We have long recognized that a prosecuting attorney has a duty to see that trials are fair and impartial and that the innocent are protected from a conviction based on prejudice and caprice. See Holder v. State, 58 Ark. 473, 25 S.W. 279; Adams v. State, 176 Ark. 916, 5 S.W. 2d 946. The great emphasis which has recently been placed upon the importance of this responsibility of the prosecuting attorney as a minister of justice has tended to overshadow his duty to serve as the state’s (and society’s) only advocate in the courtroom, particularly in a closing argument to the jury. He cannot be expected to shirk his role as a zealous, vigorous and earnest advocate and not use every legitimate means to bring about a just conviction. See 23A C.J. S. 78, Criminal Law, § 1081; Homan v. United States, 279 F. 2d 767 (8th Cir. 1960), cert. denied, 364 U.S. 866, 81 S. Ct. 110, 5 L. Ed. 2d 88; Henderson v. U.S., 218 F. 2d 14 (6th Cir. 1955), 50 A.L.R. 2d 754, cert. denied, 349 U.S. 920, 99 L. Ed. 1253, 75 S. Ct. 660, reh. denied, 349 U.S. 969, 75 S. Ct. 879, 99 L. Ed. 1290. The champion of the people of this state should not be conducted into the arena with arms bound and without proper weapons.

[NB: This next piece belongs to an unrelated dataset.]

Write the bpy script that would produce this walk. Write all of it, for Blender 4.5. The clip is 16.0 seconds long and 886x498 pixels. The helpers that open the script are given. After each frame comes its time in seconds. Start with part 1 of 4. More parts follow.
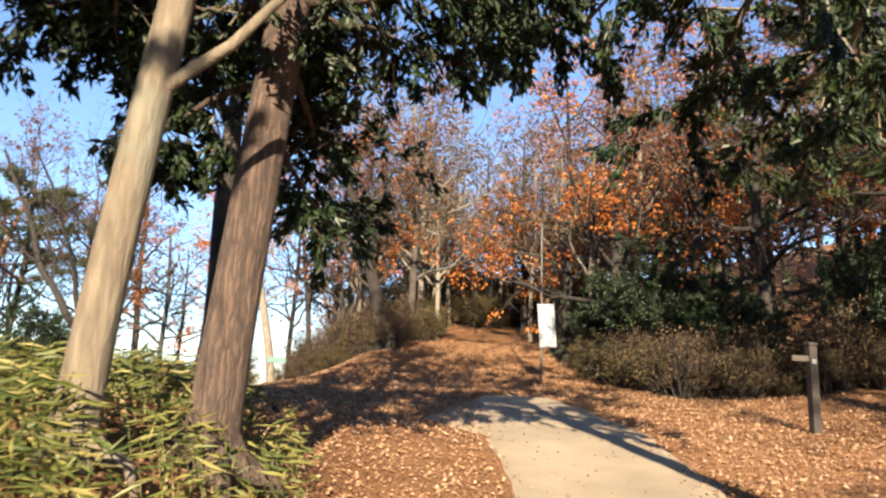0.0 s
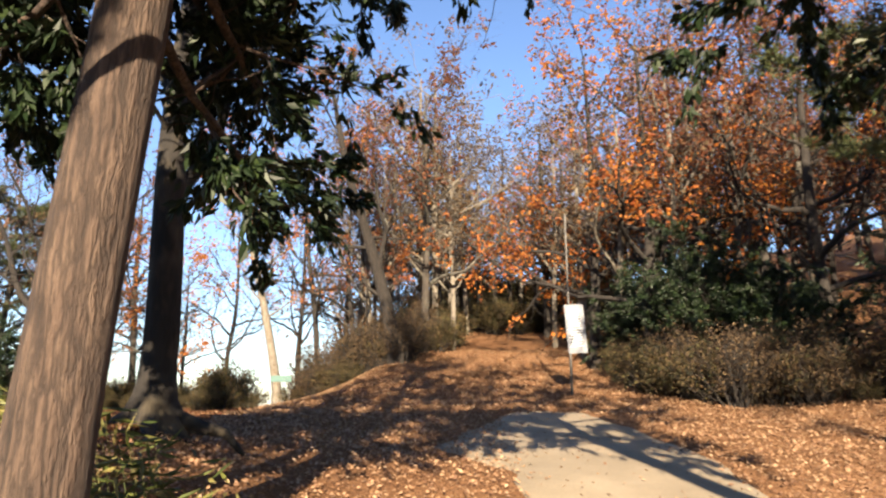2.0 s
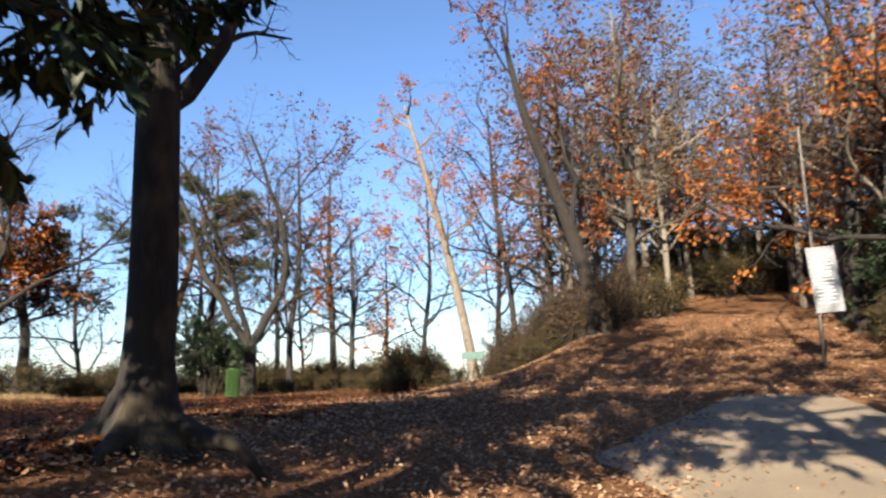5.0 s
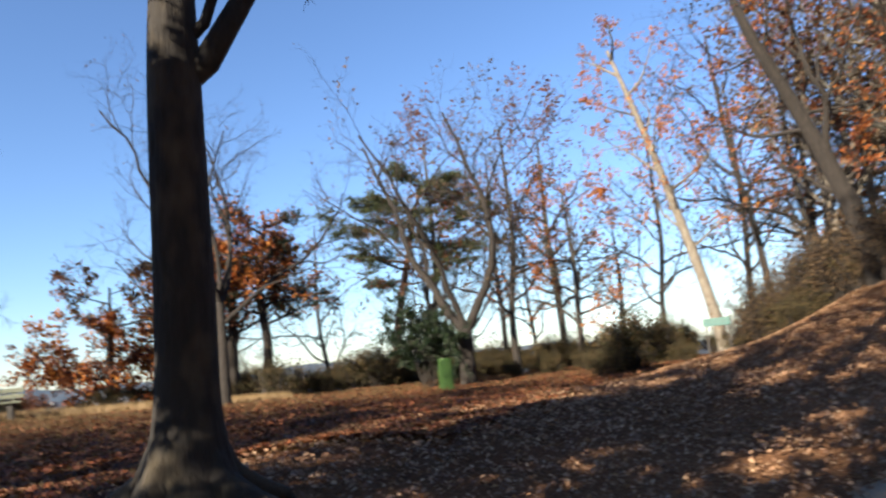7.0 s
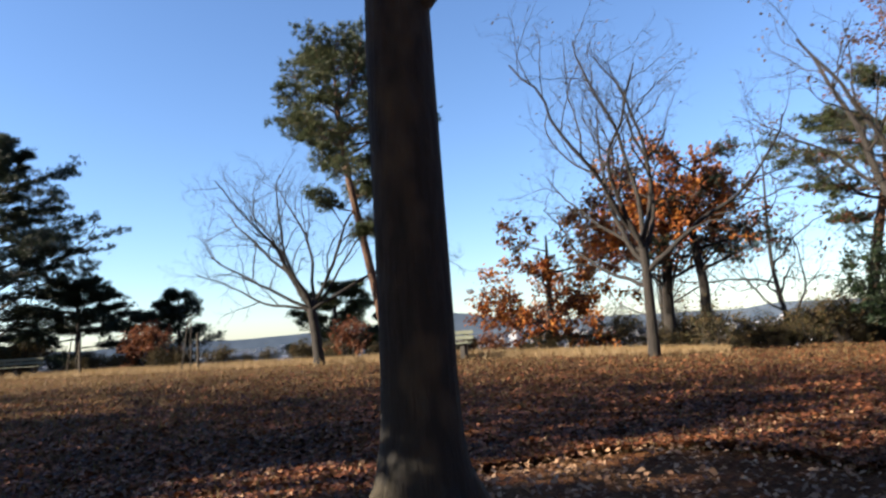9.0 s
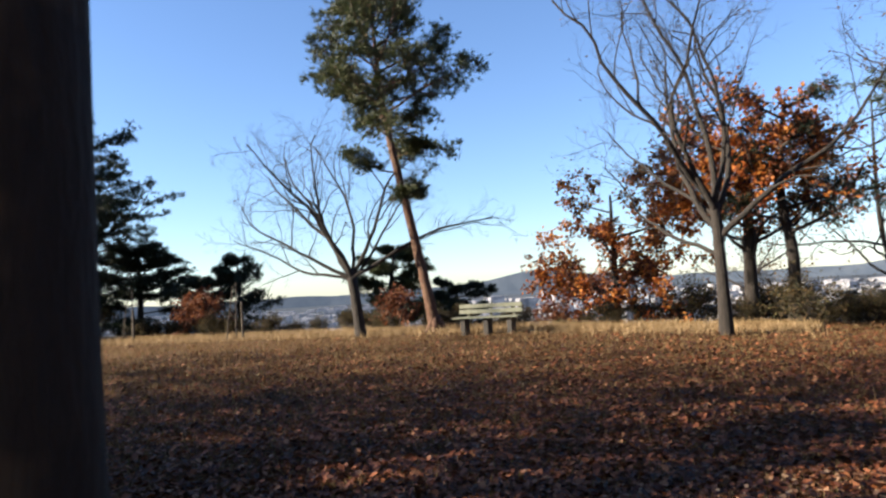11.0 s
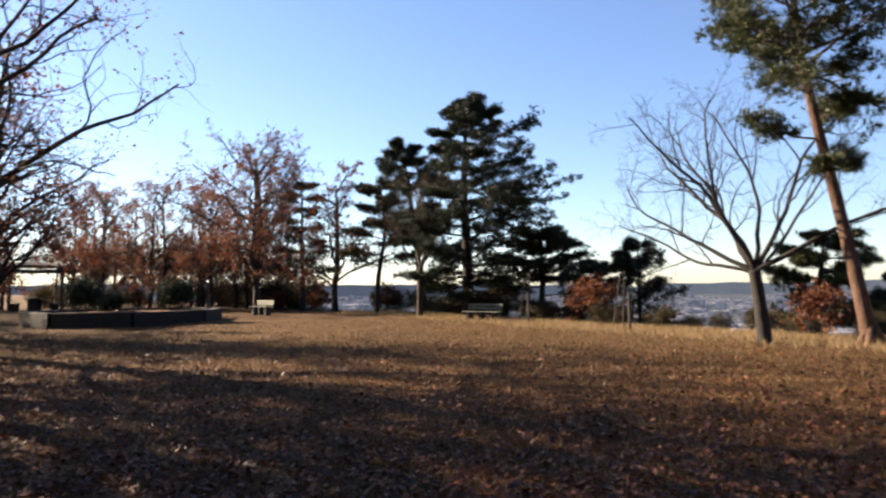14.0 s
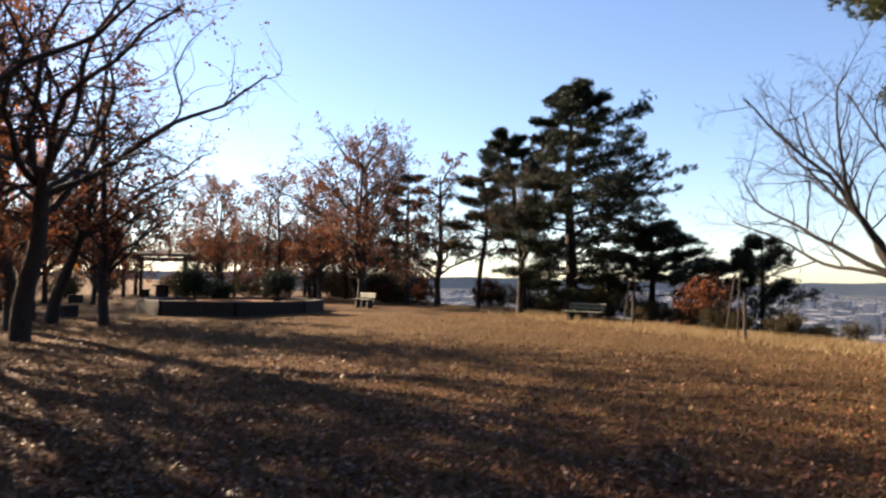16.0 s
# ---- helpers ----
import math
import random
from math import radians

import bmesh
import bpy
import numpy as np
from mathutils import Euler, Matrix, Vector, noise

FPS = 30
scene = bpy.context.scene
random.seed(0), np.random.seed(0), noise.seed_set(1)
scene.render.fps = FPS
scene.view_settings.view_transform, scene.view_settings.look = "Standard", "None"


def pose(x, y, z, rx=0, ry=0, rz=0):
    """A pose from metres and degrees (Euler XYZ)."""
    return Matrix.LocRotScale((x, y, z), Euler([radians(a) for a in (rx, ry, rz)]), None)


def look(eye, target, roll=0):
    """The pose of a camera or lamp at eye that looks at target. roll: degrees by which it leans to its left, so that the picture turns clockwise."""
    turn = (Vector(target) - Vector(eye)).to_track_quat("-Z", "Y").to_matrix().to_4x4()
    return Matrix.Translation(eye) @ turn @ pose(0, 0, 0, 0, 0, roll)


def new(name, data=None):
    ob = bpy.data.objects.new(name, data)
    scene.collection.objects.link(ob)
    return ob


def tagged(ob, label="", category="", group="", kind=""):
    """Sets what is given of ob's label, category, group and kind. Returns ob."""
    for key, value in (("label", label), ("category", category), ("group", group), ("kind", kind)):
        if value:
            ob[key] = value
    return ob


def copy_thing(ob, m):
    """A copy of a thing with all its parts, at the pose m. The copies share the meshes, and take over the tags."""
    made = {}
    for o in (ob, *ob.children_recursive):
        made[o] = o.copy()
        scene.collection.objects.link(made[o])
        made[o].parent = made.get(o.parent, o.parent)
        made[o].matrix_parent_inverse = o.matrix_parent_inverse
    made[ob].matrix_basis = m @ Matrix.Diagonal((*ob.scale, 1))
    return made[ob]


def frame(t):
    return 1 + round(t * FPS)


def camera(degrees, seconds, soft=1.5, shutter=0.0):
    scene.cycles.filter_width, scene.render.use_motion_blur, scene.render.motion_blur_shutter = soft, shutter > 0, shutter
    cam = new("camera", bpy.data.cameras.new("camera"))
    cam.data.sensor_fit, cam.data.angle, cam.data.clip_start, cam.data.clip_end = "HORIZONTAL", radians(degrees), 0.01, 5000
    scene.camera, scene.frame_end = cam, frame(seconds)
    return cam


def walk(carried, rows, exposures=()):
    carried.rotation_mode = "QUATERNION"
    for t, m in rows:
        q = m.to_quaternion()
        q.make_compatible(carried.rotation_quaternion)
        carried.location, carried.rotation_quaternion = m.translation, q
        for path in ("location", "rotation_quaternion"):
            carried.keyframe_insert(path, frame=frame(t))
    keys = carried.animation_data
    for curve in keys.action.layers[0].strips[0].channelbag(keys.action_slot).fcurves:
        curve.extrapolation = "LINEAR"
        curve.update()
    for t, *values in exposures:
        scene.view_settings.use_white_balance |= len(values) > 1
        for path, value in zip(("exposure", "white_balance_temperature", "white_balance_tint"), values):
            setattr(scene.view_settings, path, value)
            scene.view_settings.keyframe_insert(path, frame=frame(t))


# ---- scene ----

If, indeed, there was error, I submit that any such error was adequately cured by the careful action of the trial court, which we have found to be an adequate prophylaxis in similar circumstances many times. Freeman v. State, 214 Ark. 359, 216 S.W. 2d 864; Cabe v. State, 182 Ark. 49, 30 S.W. 2d 855; Seaton v. State, 151 Ark. 240, 235 S.W. 794; Hicks v. State, 193 Ark. 46, 97 S.W. 2d 900; Blanton v. State, 249 Ark. 181, 458 S.W. 2d 373; McMillan v. State, 229 Ark. 249, 314 S.W. 2d 183; Tillman v. State, 228 Ark. 433, 307 S.W. 2d 886; Morton v. State, 207 Ark. 704, 182 S.W. 2d 675; Pratt v. State, 75 Ark. 350, 87 S.W. 651.